### [TASK]
Quote all of the data that follows exactly as written, skipping the images.

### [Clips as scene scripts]

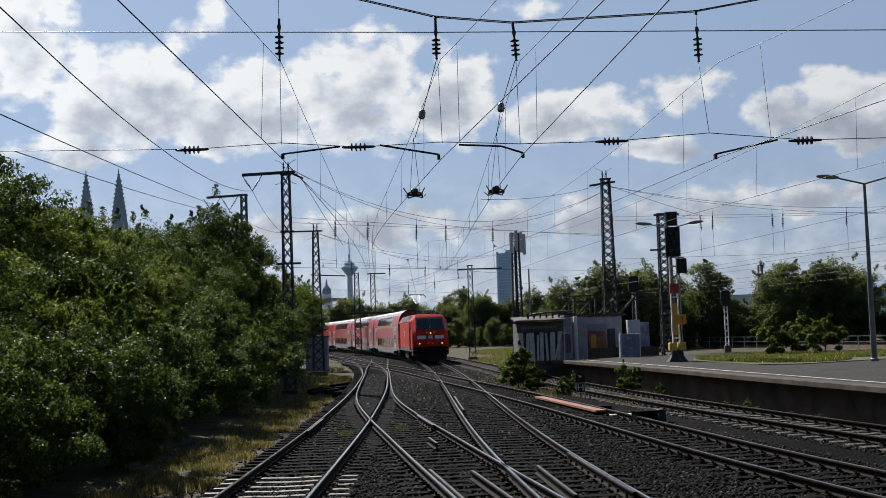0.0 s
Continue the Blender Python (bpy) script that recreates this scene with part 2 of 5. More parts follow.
TRACK_A = smooth_line([(10, -3.0), (22, -2.96), (33, -2.99), (44, -3.2), (55, -3.52), (75, -4.45), (93, -5.95), (110, -7.9), (134, -11.2), (160, -15.6), (230, -32)], -12, 230)
TRACK_B = smooth_line([(10, 1.85), (18, 0.78), (23.5, 0.0), (28, -0.6), (34.6, -1.5), (42.5, -2.45), (49, -3.0), (58, -3.5), (74, -4.3), (86, -5.0), (114, -6.3), (140, -8.4)], 6, 118, width=5)
_o = np.argsort(LINE[2])
TRACK_T = np.stack([np.interp(np.arange(-20, 236, 0.5), LINE[2][_o], LINE[1][_o]), np.arange(-20, 236, 0.5)], 1)
TRACK_C = smooth_line([(10, 7.9), (16.7, 6.65), (22.5, 5.62), (29.5, 4.75), (36, 3.96), (44.6, 2.78), (51.6, 1.78), (61.5, 0.15), (73.5, -1.6), (82, -3.05), (92.5, -5.0), (109, -8.2), (163, -18)], -10, 170, width=6)
TRACK_D = smooth_line([(10, 13.0), (24, 9.75), (28.5, 8.9), (36, 7.62), (41, 6.86), (48, 5.95), (57, 4.9), (67, 4.1), (85, 2.6), (110, 0.3), (150, -4)], -10, 150)


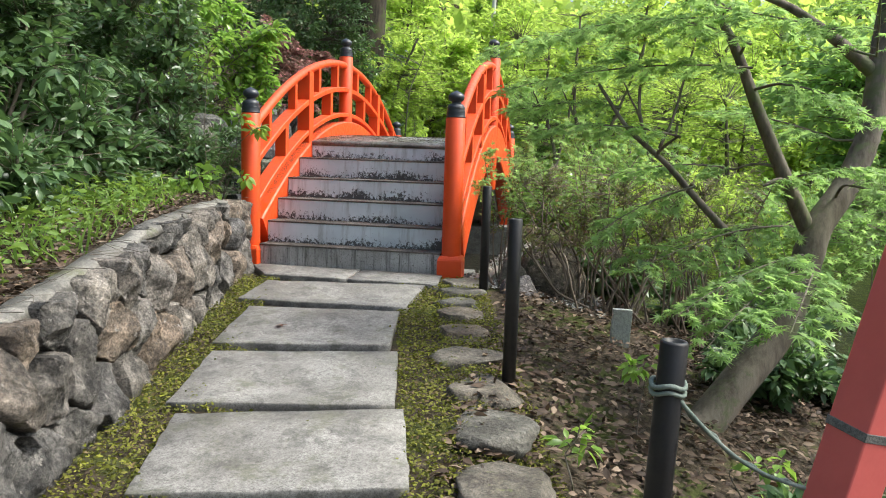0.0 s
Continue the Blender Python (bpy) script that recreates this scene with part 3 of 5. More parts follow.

### [WORKED SOLUTION]
0.0 s
Continue the Blender Python (bpy) script that recreates this scene with part 2 of 5. More parts follow.
TRACK_A = smooth_line([(10, -3.0), (22, -2.96), (33, -2.99), (44, -3.2), (55, -3.52), (75, -4.45), (93, -5.95), (110, -7.9), (134, -11.2), (160, -15.6), (230, -32)], -12, 230)
TRACK_B = smooth_line([(10, 1.85), (18, 0.78), (23.5, 0.0), (28, -0.6), (34.6, -1.5), (42.5, -2.45), (49, -3.0), (58, -3.5), (74, -4.3), (86, -5.0), (114, -6.3), (140, -8.4)], 6, 118, width=5)
_o = np.argsort(LINE[2])
TRACK_T = np.stack([np.interp(np.arange(-20, 236, 0.5), LINE[2][_o], LINE[1][_o]), np.arange(-20, 236, 0.5)], 1)
TRACK_C = smooth_line([(10, 7.9), (16.7, 6.65), (22.5, 5.62), (29.5, 4.75), (36, 3.96), (44.6, 2.78), (51.6, 1.78), (61.5, 0.15), (73.5, -1.6), (82, -3.05), (92.5, -5.0), (109, -8.2), (163, -18)], -10, 170, width=6)
TRACK_D = smooth_line([(10, 13.0), (24, 9.75), (28.5, 8.9), (36, 7.62), (41, 6.86), (48, 5.95), (57, 4.9), (67, 4.1), (85, 2.6), (110, 0.3), (150, -4)], -10, 150)


0.0 s
Continue the Blender Python (bpy) script that recreates this scene with part 3 of 5. More parts follow.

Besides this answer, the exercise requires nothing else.